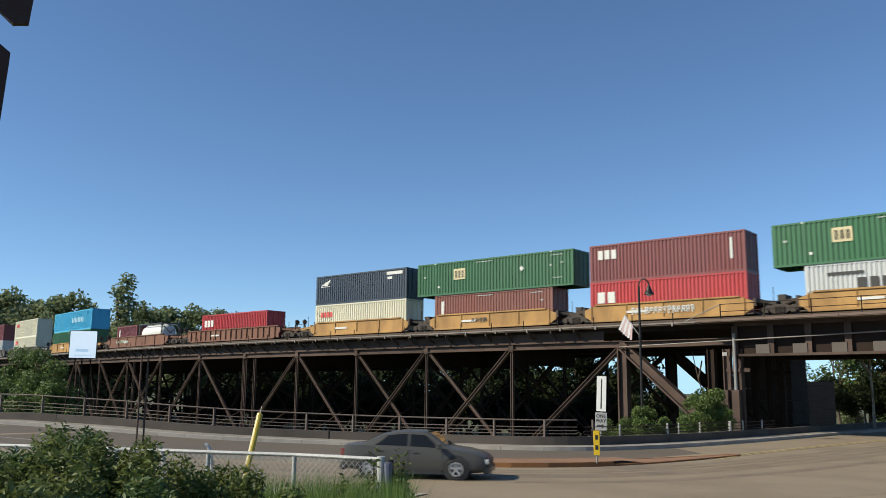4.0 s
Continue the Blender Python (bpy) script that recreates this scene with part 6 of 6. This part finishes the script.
def build_bushes():
    # bearing, distance, ground, half width, height
    near = [(71.5, 7.6, 1.0, 0.9, 1.3, LEAF_NEAR), (68.3, 7.4, 1.0, 0.85, 1.15, LEAF_NEAR), (65.6, 7.3, 1.0, 0.75, 1.15, LEAF_NEAR), (63.4, 7.5, 1.0, 0.6, 1.24, LEAF_NEAR), (61.9, 7.7, 1.0, 0.55, 1.27, LEAF_NEAR), (60.2, 7.9, 1.0, 0.6, 1.16, LEAF_NEAR), (57.8, 7.6, 1.0, 0.7, 1.04, LEAF_NEAR), (55.2, 8.0, 1.0, 0.7, 0.98, LEAF_NEAR), (69.4, 8.3, 1.0, 0.7, 1.12, LEAF_NEAR), (66.8, 8.3, 1.0, 0.7, 1.15, LEAF_DARK), (64.4, 8.2, 1.0, 0.7, 1.2, LEAF_NEAR), (62.6, 8.4, 1.0, 0.6, 1.24, LEAF_DARK), (59.0, 8.2, 1.0, 0.7, 1.0, LEAF_DARK), (56.6, 8.4, 1.0, 0.6, 0.9, LEAF_NEAR), (52.6, 8.0, 1.0, 0.65, 0.90, LEAF_NEAR),
            (66, 6.2, 1.0, 0.75, 1.02, LEAF_NEAR), (60.5, 6.3, 1.0, 0.75, 0.98, LEAF_DARK), (56.4, 6.4, 1.0, 0.7, 0.86, LEAF_DARK), (71, 6.2, 1.0, 0.75, 0.9, LEAF_DARK), (53.6, 6.6, 1.0, 0.6, 0.80, LEAF_DARK), (58.4, 6.2, 1.0, 0.65, 0.9, LEAF_NEAR), (63, 6.0, 1.0, 0.7, 0.98, LEAF_NEAR), (75, 7.4, 1.0, 0.9, 1.2, LEAF_NEAR)]
    for k, (b, d, z, w, h, mat) in enumerate(near):
        x, y = ray_at(b, d)
        bush(x, y, z, w, h, 11000, 0.021, mat, "leafy green bush with long leaves beside the fence" if mat is LEAF_NEAR else "dense dark green bush in front of the fence", 40 + k)
    for k, (b, d, z, w, h) in enumerate(((42.7, 9.6, 0.9, 0.28, 1.0), (41.7, 9.4, 0.9, 0.26, 0.6), (45.0, 9.0, 0.9, 0.3, 1.05))):
        x, y = ray_at(b, d)
        bush(x, y, z, w, h, 800, 0.022, LEAF_NEAR, "tall straggling weed at the fence end", 80 + k, 5)
    x, y = ray_at(43.7, 9.2)
    b = empty("flowering_weed", pose(x, y, 0.9), "pale lilac flower spikes at the fence end", "wild flower")
    v, f = leaf_cloud([(0, 0, 0.55, 0.07, 0.07, 0.32), (0.06, 0.02, 0.35, 0.06, 0.06, 0.25)], 260, 0.04, 6, 0.6, 1.3)
    new("flowers", fast_mesh("flowers", v, f, LILAC)).parent = b
    part("stem", tube(bmesh.new(), (0, 0, 0), (0, 0, 0.85), 0.008, 5), BARK, b)
    # grass along the fence, and duller weeds behind it
    meadow("grass", 34000, (42.4, 31.0, 1.7), (6.6, 3.6), (0.42, 0.42), GRASS, "tall bright green grass along the chain-link fence", 9)
    meadow("weeds", 8000, (43.0, 26.0, 1.0), (10.6, 3.6), (0.25, 0.5), WEEDS, "dull dry weeds behind the chain-link fence", 10)


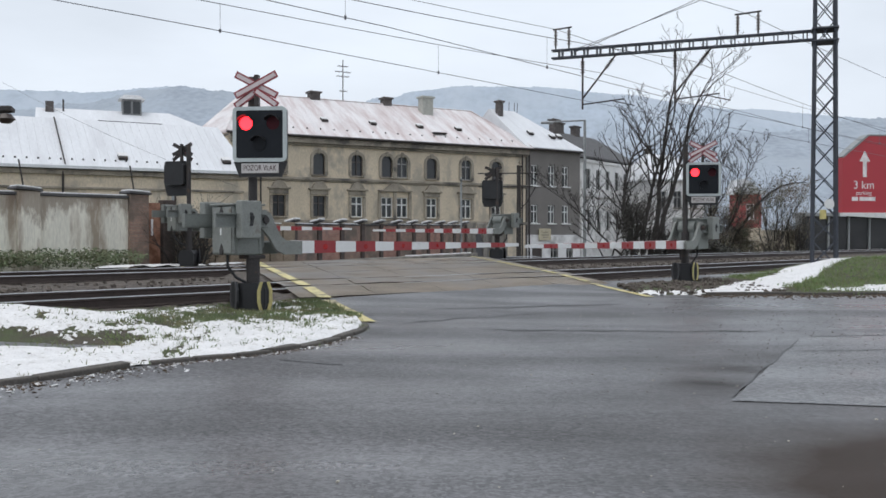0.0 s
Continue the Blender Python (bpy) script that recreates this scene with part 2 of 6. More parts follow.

┄┄┄┄┄┄┄┄┄┄┄┄┄┄┄┄┄┄┄┄

* **What you will do**
All of the entries above should be duplicated exactly, except for the pictures.

* **Output**
4.0 s
Continue the Blender Python (bpy) script that recreates this scene with part 6 of 6. This part finishes the script.
def build_bushes():
    # bearing, distance, ground, half width, height
    near = [(71.5, 7.6, 1.0, 0.9, 1.3, LEAF_NEAR), (68.3, 7.4, 1.0, 0.85, 1.15, LEAF_NEAR), (65.6, 7.3, 1.0, 0.75, 1.15, LEAF_NEAR), (63.4, 7.5, 1.0, 0.6, 1.24, LEAF_NEAR), (61.9, 7.7, 1.0, 0.55, 1.27, LEAF_NEAR), (60.2, 7.9, 1.0, 0.6, 1.16, LEAF_NEAR), (57.8, 7.6, 1.0, 0.7, 1.04, LEAF_NEAR), (55.2, 8.0, 1.0, 0.7, 0.98, LEAF_NEAR), (69.4, 8.3, 1.0, 0.7, 1.12, LEAF_NEAR), (66.8, 8.3, 1.0, 0.7, 1.15, LEAF_DARK), (64.4, 8.2, 1.0, 0.7, 1.2, LEAF_NEAR), (62.6, 8.4, 1.0, 0.6, 1.24, LEAF_DARK), (59.0, 8.2, 1.0, 0.7, 1.0, LEAF_DARK), (56.6, 8.4, 1.0, 0.6, 0.9, LEAF_NEAR), (52.6, 8.0, 1.0, 0.65, 0.90, LEAF_NEAR),
            (66, 6.2, 1.0, 0.75, 1.02, LEAF_NEAR), (60.5, 6.3, 1.0, 0.75, 0.98, LEAF_DARK), (56.4, 6.4, 1.0, 0.7, 0.86, LEAF_DARK), (71, 6.2, 1.0, 0.75, 0.9, LEAF_DARK), (53.6, 6.6, 1.0, 0.6, 0.80, LEAF_DARK), (58.4, 6.2, 1.0, 0.65, 0.9, LEAF_NEAR), (63, 6.0, 1.0, 0.7, 0.98, LEAF_NEAR), (75, 7.4, 1.0, 0.9, 1.2, LEAF_NEAR)]
    for k, (b, d, z, w, h, mat) in enumerate(near):
        x, y = ray_at(b, d)
        bush(x, y, z, w, h, 11000, 0.021, mat, "leafy green bush with long leaves beside the fence" if mat is LEAF_NEAR else "dense dark green bush in front of the fence", 40 + k)
    for k, (b, d, z, w, h) in enumerate(((42.7, 9.6, 0.9, 0.28, 1.0), (41.7, 9.4, 0.9, 0.26, 0.6), (45.0, 9.0, 0.9, 0.3, 1.05))):
        x, y = ray_at(b, d)
        bush(x, y, z, w, h, 800, 0.022, LEAF_NEAR, "tall straggling weed at the fence end", 80 + k, 5)
    x, y = ray_at(43.7, 9.2)
    b = empty("flowering_weed", pose(x, y, 0.9), "pale lilac flower spikes at the fence end", "wild flower")
    v, f = leaf_cloud([(0, 0, 0.55, 0.07, 0.07, 0.32), (0.06, 0.02, 0.35, 0.06, 0.06, 0.25)], 260, 0.04, 6, 0.6, 1.3)
    new("flowers", fast_mesh("flowers", v, f, LILAC)).parent = b
    part("stem", tube(bmesh.new(), (0, 0, 0), (0, 0, 0.85), 0.008, 5), BARK, b)
    # grass along the fence, and duller weeds behind it
    meadow("grass", 34000, (42.4, 31.0, 1.7), (6.6, 3.6), (0.42, 0.42), GRASS, "tall bright green grass along the chain-link fence", 9)
    meadow("weeds", 8000, (43.0, 26.0, 1.0), (10.6, 3.6), (0.25, 0.5), WEEDS, "dull dry weeds behind the chain-link fence", 10)


0.0 s
Continue the Blender Python (bpy) script that recreates this scene with part 2 of 6. More parts follow.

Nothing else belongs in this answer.